Still, she did earlier criticize Chief Justice John Roberts for voting to uphold the Affordable Care Act. It is a good bet that she will be among the court’s most conservative justices, probably to the right of Roberts and Justice Brett Kavanaugh.
Like five other justices, Barrett is Catholic. She has said her faith is central to her identity, and before she joined the appeals court bench, she signed onto statements advocating the repeal of Roe v. Wade and its “barbaric legacy.” But in other ways, she breaks the court’s mold. A Notre Dame alumna, she will be the only justice who did not graduate from Harvard or Yale. She is also raising seven children, two of whom were adopted.
After playing down its implications during the hearings, some Republicans openly celebrated her anti-abortion rights stance Monday.
“The nomination of Amy Coney Barrett is truly historic,” said Sen. Josh Hawley, R-Mo. “This is the most openly pro-life judicial nominee to the Supreme Court in my lifetime. This is an individual who has been open in her criticism of that illegitimate decision, Roe v. Wade.”
By the time senators gathered Monday night for the final vote, many were exhausted from a debate that had lasted through Sunday night into Monday and from jetting back and forth between Washington and the campaign trail.
But after Sen. Charles E. Grassley of Iowa, the president pro tempore, read the tally, Republicans leaped up from their desks and applauded. Only two did not join them.

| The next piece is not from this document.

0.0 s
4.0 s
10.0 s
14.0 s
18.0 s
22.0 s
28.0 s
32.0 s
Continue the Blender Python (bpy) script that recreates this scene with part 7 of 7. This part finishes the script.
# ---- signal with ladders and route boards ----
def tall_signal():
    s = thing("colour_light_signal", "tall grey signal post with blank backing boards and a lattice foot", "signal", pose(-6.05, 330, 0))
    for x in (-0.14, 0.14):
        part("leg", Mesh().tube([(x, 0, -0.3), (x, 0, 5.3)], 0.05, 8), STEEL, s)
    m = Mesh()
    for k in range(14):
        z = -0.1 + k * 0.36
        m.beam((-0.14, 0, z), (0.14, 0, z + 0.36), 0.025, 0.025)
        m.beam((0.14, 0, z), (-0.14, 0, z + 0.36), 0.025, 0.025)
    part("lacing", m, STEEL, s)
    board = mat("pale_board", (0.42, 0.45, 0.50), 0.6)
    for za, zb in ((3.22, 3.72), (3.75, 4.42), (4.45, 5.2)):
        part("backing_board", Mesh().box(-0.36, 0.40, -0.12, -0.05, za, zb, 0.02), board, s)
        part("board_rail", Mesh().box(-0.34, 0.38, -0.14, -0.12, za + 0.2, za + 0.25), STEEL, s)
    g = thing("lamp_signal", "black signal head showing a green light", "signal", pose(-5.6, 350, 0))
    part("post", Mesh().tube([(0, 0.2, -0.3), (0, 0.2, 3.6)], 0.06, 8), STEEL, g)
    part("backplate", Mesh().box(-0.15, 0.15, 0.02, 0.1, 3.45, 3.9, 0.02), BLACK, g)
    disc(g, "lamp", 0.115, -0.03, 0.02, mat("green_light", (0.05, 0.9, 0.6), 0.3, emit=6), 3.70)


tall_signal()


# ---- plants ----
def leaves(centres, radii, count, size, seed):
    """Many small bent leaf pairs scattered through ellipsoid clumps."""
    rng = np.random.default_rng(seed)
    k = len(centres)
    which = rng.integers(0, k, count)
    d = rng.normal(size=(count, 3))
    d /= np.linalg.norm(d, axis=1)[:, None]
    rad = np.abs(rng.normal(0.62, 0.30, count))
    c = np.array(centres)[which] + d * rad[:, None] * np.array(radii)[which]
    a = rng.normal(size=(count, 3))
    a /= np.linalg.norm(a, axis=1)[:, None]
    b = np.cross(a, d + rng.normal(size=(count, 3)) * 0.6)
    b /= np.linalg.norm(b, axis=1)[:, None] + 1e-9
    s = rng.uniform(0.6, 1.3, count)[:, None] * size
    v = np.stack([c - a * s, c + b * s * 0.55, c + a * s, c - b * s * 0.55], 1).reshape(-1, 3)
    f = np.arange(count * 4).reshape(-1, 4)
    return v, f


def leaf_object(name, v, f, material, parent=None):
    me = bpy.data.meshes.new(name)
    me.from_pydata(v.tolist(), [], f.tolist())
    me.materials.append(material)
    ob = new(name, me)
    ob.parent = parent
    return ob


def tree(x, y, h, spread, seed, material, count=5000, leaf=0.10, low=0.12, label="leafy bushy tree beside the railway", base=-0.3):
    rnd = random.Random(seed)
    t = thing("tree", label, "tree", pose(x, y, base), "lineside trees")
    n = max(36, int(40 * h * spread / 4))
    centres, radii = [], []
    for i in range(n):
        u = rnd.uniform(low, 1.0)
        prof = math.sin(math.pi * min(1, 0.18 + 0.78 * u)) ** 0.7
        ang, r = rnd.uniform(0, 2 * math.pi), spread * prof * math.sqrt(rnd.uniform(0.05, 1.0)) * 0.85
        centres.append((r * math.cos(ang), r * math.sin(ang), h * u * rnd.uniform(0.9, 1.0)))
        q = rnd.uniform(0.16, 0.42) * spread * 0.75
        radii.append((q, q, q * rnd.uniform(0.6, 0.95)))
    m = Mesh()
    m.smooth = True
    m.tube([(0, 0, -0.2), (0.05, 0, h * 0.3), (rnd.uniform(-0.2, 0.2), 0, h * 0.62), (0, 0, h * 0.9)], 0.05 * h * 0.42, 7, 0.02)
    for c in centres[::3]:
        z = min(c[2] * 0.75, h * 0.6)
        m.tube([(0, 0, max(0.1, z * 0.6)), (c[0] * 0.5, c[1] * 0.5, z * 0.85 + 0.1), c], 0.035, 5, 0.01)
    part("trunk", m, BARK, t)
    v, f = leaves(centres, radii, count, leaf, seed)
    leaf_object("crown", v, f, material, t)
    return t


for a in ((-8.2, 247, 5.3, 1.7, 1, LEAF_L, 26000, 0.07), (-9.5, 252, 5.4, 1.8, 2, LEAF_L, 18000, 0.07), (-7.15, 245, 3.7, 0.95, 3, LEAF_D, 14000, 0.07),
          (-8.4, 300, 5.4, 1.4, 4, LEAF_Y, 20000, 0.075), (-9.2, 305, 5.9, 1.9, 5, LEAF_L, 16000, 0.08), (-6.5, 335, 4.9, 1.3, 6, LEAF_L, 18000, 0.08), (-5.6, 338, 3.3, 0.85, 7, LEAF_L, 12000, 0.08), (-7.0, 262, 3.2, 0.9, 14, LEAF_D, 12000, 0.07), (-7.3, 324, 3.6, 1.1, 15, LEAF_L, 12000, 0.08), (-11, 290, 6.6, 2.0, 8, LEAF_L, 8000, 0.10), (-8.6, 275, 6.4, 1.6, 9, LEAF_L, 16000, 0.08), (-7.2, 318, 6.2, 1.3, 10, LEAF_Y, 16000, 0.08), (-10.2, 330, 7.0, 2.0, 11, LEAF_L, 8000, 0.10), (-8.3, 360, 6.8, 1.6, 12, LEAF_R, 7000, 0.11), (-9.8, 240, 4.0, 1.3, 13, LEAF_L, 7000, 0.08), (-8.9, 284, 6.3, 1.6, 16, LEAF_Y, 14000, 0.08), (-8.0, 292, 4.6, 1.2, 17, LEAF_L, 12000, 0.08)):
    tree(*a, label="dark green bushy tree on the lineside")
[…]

One was Collins, who had left the chamber as soon as she cast a “no” vote. She had framed her decision this time as a matter of principle. Republicans set a standard in 2016 by not confirming a nominee in an election year and should do the same now, she argued. She is trailing in a race in a liberal-leaning state in part because of her constituents' fury at her vote for Kavanaugh, Trump’s last nominee.
The other was Sen. Lisa Murkowski of Alaska, another Republican swing vote, who sat stone-faced. She ultimately voted to confirm Barrett, but said she feared the hit the court and the Senate would take with the public for proceeding as voters cast their ballots.